◆ Exercise task:
What follows is a set of entries. Repeat them exactly, but not their pictures.

◆ Scene script records:
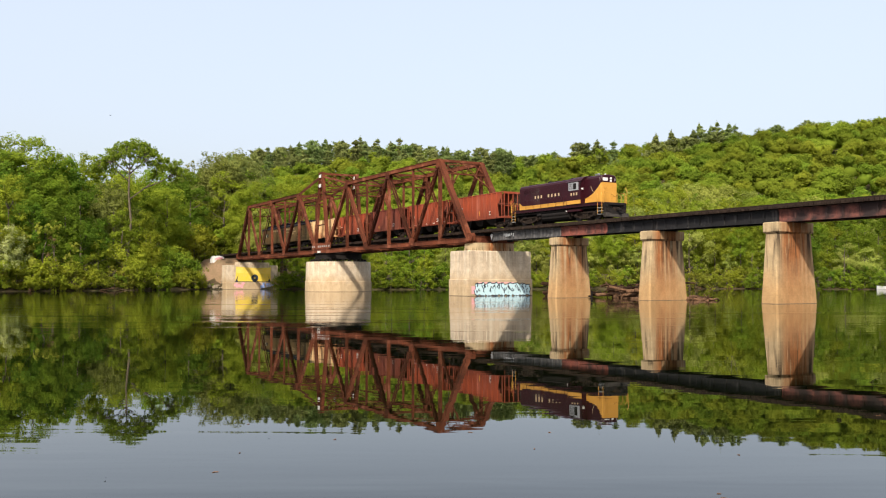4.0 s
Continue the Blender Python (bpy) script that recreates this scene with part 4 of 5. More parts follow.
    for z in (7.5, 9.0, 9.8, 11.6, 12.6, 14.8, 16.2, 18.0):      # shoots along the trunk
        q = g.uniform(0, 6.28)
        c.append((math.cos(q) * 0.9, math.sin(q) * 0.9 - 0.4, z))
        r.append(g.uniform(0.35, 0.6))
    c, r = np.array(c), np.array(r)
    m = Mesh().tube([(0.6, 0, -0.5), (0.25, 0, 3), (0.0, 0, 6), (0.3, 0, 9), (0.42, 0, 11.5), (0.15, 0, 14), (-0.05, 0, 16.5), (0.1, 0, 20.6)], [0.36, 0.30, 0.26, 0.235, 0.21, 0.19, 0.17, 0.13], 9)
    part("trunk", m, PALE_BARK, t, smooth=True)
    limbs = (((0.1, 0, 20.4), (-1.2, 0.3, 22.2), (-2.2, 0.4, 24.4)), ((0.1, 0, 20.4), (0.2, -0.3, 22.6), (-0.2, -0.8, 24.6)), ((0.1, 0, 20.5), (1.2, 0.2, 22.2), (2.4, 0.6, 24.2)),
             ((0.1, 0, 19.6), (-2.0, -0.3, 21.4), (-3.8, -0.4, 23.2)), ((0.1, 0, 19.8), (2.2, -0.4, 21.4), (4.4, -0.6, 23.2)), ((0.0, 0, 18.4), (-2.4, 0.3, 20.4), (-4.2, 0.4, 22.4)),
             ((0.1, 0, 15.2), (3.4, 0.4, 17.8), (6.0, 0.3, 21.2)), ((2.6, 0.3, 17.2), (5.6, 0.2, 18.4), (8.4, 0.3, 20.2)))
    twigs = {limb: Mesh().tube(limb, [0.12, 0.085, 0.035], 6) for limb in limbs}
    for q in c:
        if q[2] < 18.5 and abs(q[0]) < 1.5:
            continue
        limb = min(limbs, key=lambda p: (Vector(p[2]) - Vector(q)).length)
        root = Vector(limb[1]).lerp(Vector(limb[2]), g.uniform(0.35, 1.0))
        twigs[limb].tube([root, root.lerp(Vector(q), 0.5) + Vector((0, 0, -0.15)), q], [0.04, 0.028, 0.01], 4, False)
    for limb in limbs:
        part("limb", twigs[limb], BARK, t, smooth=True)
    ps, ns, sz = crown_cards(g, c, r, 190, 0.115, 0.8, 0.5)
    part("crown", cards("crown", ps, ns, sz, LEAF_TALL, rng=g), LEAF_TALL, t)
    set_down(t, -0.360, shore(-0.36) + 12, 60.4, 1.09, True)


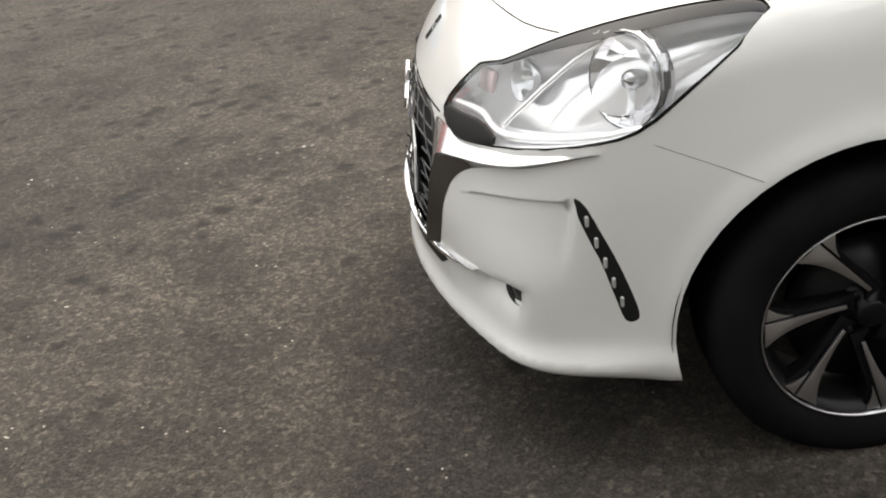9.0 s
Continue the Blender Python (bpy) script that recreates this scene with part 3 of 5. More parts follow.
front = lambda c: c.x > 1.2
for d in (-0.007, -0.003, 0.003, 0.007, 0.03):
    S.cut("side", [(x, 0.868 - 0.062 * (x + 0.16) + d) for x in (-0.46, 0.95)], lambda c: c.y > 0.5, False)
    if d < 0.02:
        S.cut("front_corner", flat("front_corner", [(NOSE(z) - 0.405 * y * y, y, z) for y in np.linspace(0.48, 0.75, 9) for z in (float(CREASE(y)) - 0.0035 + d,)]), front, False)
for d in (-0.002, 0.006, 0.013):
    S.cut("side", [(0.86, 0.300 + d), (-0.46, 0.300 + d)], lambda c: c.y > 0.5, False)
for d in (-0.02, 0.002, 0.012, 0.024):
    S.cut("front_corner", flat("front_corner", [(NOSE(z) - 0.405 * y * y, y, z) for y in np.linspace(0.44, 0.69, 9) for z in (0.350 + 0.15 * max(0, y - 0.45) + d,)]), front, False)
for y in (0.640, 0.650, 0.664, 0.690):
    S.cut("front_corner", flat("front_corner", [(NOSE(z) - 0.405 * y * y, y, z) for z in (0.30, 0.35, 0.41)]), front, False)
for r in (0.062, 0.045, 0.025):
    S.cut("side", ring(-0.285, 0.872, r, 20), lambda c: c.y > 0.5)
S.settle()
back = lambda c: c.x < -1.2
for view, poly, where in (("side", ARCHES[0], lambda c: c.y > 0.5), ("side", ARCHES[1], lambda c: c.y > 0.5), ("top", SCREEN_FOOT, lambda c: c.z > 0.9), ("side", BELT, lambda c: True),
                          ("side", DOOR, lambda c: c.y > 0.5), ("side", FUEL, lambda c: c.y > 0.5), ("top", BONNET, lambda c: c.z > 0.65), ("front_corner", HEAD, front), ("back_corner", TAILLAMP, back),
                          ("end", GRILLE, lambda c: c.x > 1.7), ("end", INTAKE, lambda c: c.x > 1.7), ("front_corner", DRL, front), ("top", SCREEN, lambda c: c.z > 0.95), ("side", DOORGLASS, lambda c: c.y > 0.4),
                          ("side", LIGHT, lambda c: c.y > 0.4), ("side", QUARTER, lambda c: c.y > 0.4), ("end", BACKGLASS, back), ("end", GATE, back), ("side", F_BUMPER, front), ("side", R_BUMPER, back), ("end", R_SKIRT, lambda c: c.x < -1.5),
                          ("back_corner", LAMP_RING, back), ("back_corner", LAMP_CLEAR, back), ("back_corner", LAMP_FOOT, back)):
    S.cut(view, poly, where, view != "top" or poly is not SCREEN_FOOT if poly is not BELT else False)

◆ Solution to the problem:
4.0 s
Continue the Blender Python (bpy) script that recreates this scene with part 4 of 5. More parts follow.
    for z in (7.5, 9.0, 9.8, 11.6, 12.6, 14.8, 16.2, 18.0):      # shoots along the trunk
        q = g.uniform(0, 6.28)
        c.append((math.cos(q) * 0.9, math.sin(q) * 0.9 - 0.4, z))
        r.append(g.uniform(0.35, 0.6))
    c, r = np.array(c), np.array(r)
    m = Mesh().tube([(0.6, 0, -0.5), (0.25, 0, 3), (0.0, 0, 6), (0.3, 0, 9), (0.42, 0, 11.5), (0.15, 0, 14), (-0.05, 0, 16.5), (0.1, 0, 20.6)], [0.36, 0.30, 0.26, 0.235, 0.21, 0.19, 0.17, 0.13], 9)
    part("trunk", m, PALE_BARK, t, smooth=True)
    limbs = (((0.1, 0, 20.4), (-1.2, 0.3, 22.2), (-2.2, 0.4, 24.4)), ((0.1, 0, 20.4), (0.2, -0.3, 22.6), (-0.2, -0.8, 24.6)), ((0.1, 0, 20.5), (1.2, 0.2, 22.2), (2.4, 0.6, 24.2)),
             ((0.1, 0, 19.6), (-2.0, -0.3, 21.4), (-3.8, -0.4, 23.2)), ((0.1, 0, 19.8), (2.2, -0.4, 21.4), (4.4, -0.6, 23.2)), ((0.0, 0, 18.4), (-2.4, 0.3, 20.4), (-4.2, 0.4, 22.4)),
             ((0.1, 0, 15.2), (3.4, 0.4, 17.8), (6.0, 0.3, 21.2)), ((2.6, 0.3, 17.2), (5.6, 0.2, 18.4), (8.4, 0.3, 20.2)))
    twigs = {limb: Mesh().tube(limb, [0.12, 0.085, 0.035], 6) for limb in limbs}
    for q in c:
        if q[2] < 18.5 and abs(q[0]) < 1.5:
            continue
        limb = min(limbs, key=lambda p: (Vector(p[2]) - Vector(q)).length)
        root = Vector(limb[1]).lerp(Vector(limb[2]), g.uniform(0.35, 1.0))
        twigs[limb].tube([root, root.lerp(Vector(q), 0.5) + Vector((0, 0, -0.15)), q], [0.04, 0.028, 0.01], 4, False)
    for limb in limbs:
        part("limb", twigs[limb], BARK, t, smooth=True)
    ps, ns, sz = crown_cards(g, c, r, 190, 0.115, 0.8, 0.5)
    part("crown", cards("crown", ps, ns, sz, LEAF_TALL, rng=g), LEAF_TALL, t)
    set_down(t, -0.360, shore(-0.36) + 12, 60.4, 1.09, True)


9.0 s
Continue the Blender Python (bpy) script that recreates this scene with part 3 of 5. More parts follow.
front = lambda c: c.x > 1.2
for d in (-0.007, -0.003, 0.003, 0.007, 0.03):
    S.cut("side", [(x, 0.868 - 0.062 * (x + 0.16) + d) for x in (-0.46, 0.95)], lambda c: c.y > 0.5, False)
    if d < 0.02:
        S.cut("front_corner", flat("front_corner", [(NOSE(z) - 0.405 * y * y, y, z) for y in np.linspace(0.48, 0.75, 9) for z in (float(CREASE(y)) - 0.0035 + d,)]), front, False)
for d in (-0.002, 0.006, 0.013):
    S.cut("side", [(0.86, 0.300 + d), (-0.46, 0.300 + d)], lambda c: c.y > 0.5, False)
for d in (-0.02, 0.002, 0.012, 0.024):
    S.cut("front_corner", flat("front_corner", [(NOSE(z) - 0.405 * y * y, y, z) for y in np.linspace(0.44, 0.69, 9) for z in (0.350 + 0.15 * max(0, y - 0.45) + d,)]), front, False)
for y in (0.640, 0.650, 0.664, 0.690):
    S.cut("front_corner", flat("front_corner", [(NOSE(z) - 0.405 * y * y, y, z) for z in (0.30, 0.35, 0.41)]), front, False)
for r in (0.062, 0.045, 0.025):
    S.cut("side", ring(-0.285, 0.872, r, 20), lambda c: c.y > 0.5)
S.settle()
back = lambda c: c.x < -1.2
for view, poly, where in (("side", ARCHES[0], lambda c: c.y > 0.5), ("side", ARCHES[1], lambda c: c.y > 0.5), ("top", SCREEN_FOOT, lambda c: c.z > 0.9), ("side", BELT, lambda c: True),
                          ("side", DOOR, lambda c: c.y > 0.5), ("side", FUEL, lambda c: c.y > 0.5), ("top", BONNET, lambda c: c.z > 0.65), ("front_corner", HEAD, front), ("back_corner", TAILLAMP, back),
                          ("end", GRILLE, lambda c: c.x > 1.7), ("end", INTAKE, lambda c: c.x > 1.7), ("front_corner", DRL, front), ("top", SCREEN, lambda c: c.z > 0.95), ("side", DOORGLASS, lambda c: c.y > 0.4),
                          ("side", LIGHT, lambda c: c.y > 0.4), ("side", QUARTER, lambda c: c.y > 0.4), ("end", BACKGLASS, back), ("end", GATE, back), ("side", F_BUMPER, front), ("side", R_BUMPER, back), ("end", R_SKIRT, lambda c: c.x < -1.5),
                          ("back_corner", LAMP_RING, back), ("back_corner", LAMP_CLEAR, back), ("back_corner", LAMP_FOOT, back)):
    S.cut(view, poly, where, view != "top" or poly is not SCREEN_FOOT if poly is not BELT else False)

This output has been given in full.